Sweetser, the unofficial family historian, told him about the time Mary Delmah Linthicum, Kromminga’s great-great-aunt, decided on a whim to pack her three children into a car and drive to Yellowstone National Park.
This was in the early 1920s when highways, still only intermittent, weren’t smooth and women rarely went on such trips alone. She got to Chicago before the car broke down.
Then there was the time Sweetser went to Berlin for the 1936 Olympics to watch his fraternity brothers compete in lacrosse. He had no money to get back to the United States, so he stowed away on a ship.
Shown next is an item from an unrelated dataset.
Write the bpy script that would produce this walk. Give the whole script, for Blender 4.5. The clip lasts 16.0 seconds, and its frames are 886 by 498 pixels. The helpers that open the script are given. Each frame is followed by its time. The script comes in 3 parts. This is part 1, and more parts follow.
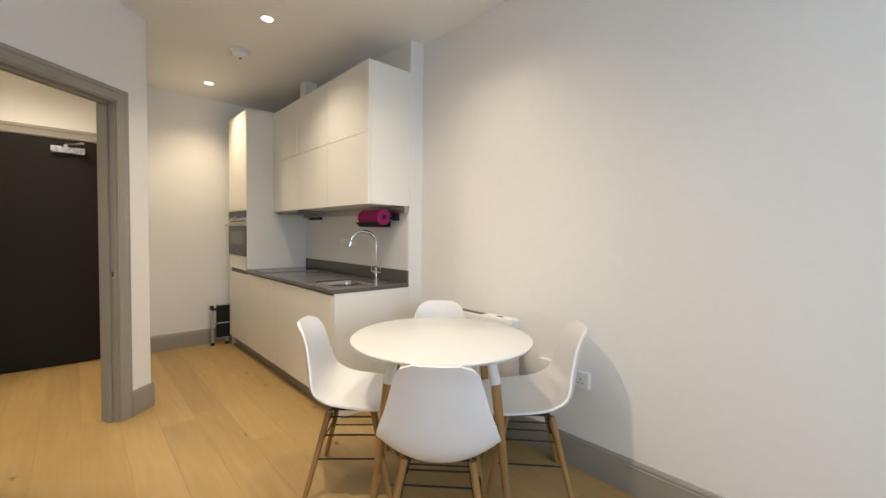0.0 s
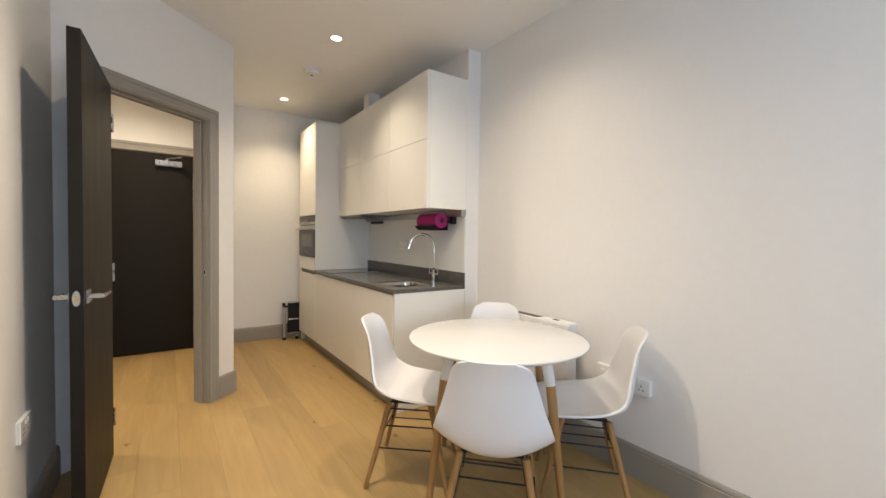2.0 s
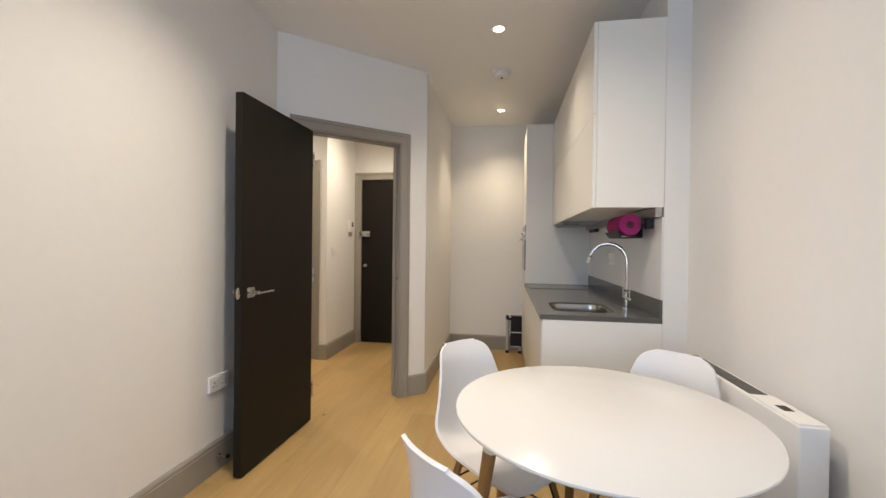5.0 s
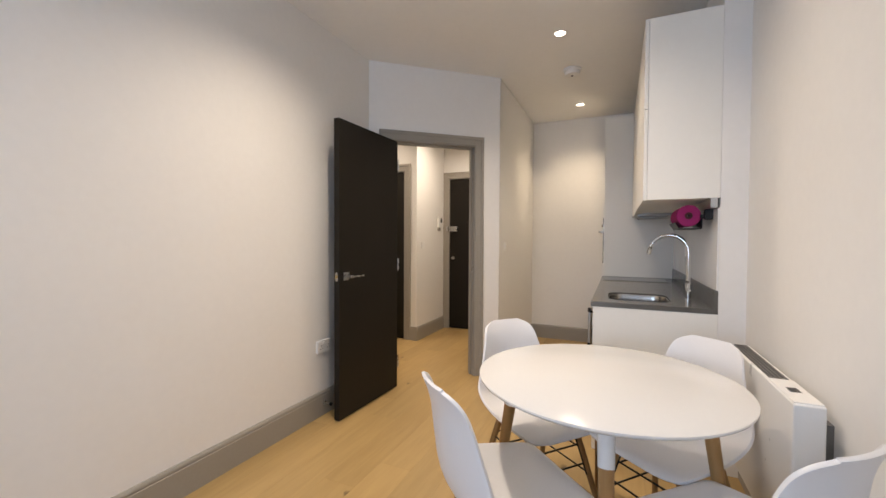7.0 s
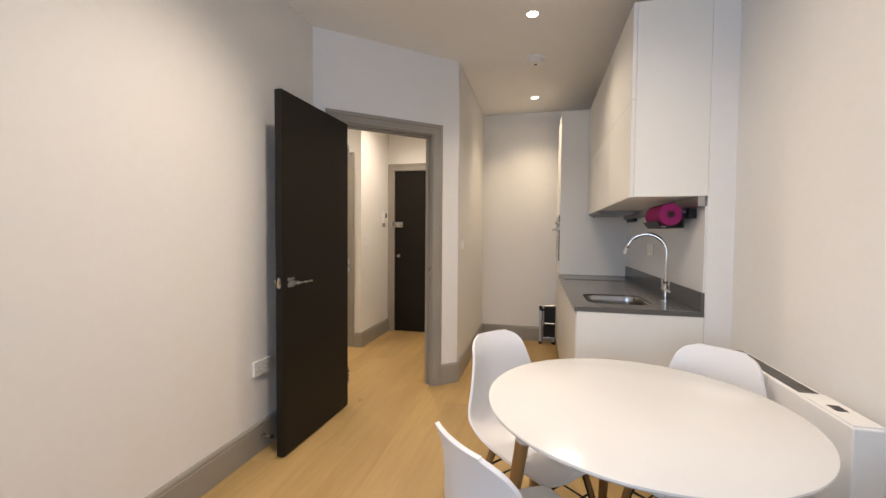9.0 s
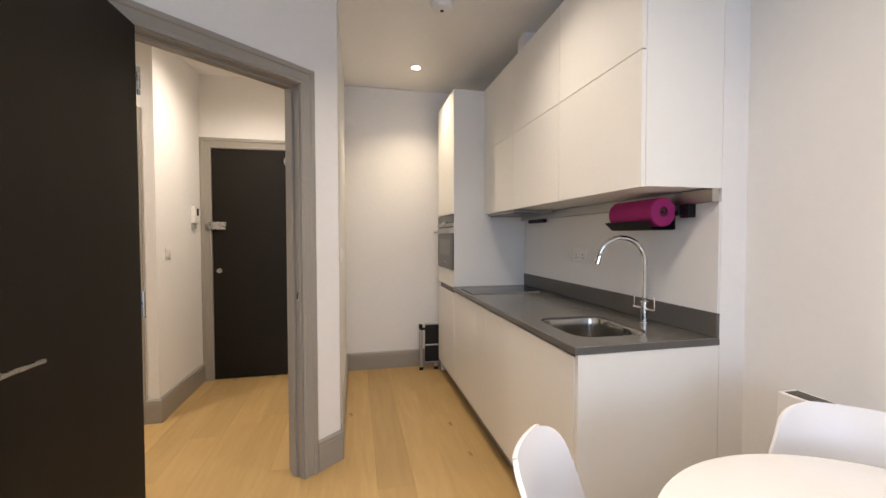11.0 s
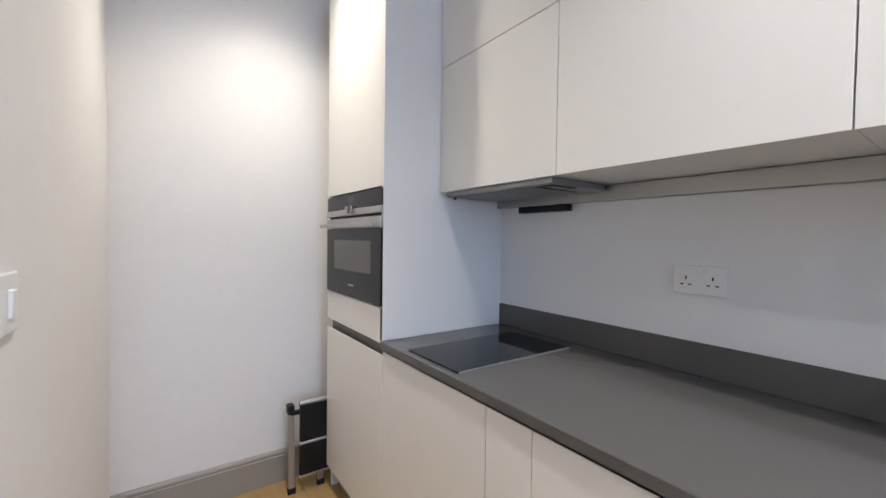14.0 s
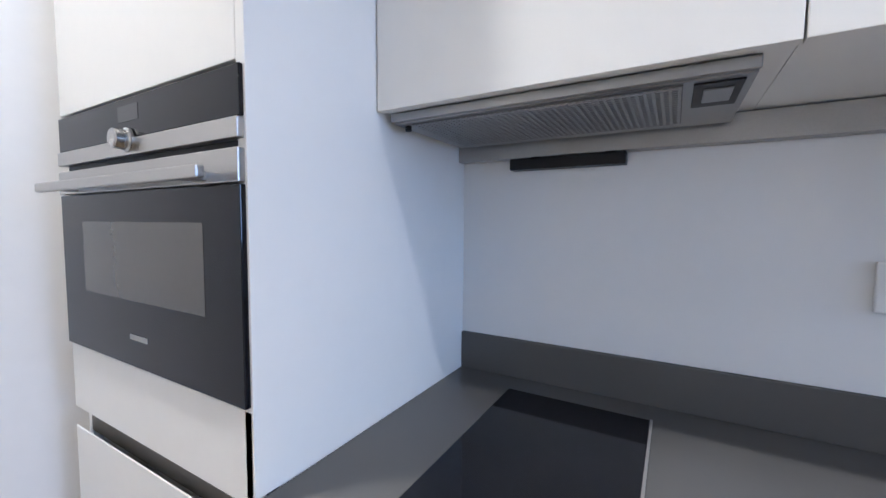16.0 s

Discovered shortly after setting sail, he had to work as a deckhand all the way back.
“These were people who tried stuff where, if you sat down and thought about it, you’d think ‘Oh, this is foolish,’ ” Kromminga said. “But nobody ever said that you couldn’t have this adventure.”
Family historian
Kromminga said such stories have provided lessons and inspired him to take over Sweetser’s role as family historian when his great-uncle died this year.
He said he intends to keep the family tradition of recycling first names in honor of older Linthicums. Sweetser, for example, is a common Linthicum name that began generations ago when a Sweetser married into the family and named her son for her family.
Some Linthicums found it difficult at times to live up to their name. Linda Linthicum Campbell, who grew up in the town, said she always felt watched.
“Anytime you do anything or say anything, you’re a Linthicum, and you’re supposed to act a certain way,” said Campbell, 50, who now lives in Herndon. “And people think you’re rich because you’re a Linthicum, and that’s not the case. But my brother just loved it. He ran for class president.”
Despite the childhood distress over her family name, Campbell is planning to keep the cycle of history going. Like Robert Linthicum and Bruce Kromminga and many other young Linthicums, Campbell holds the town close to her heart.
She is restoring Twin Oaks, J. Charles Linthicum’s residence.
“I’ll feel proud to be able to keep the place up and maintain the historical significance of the family,” Campbell said.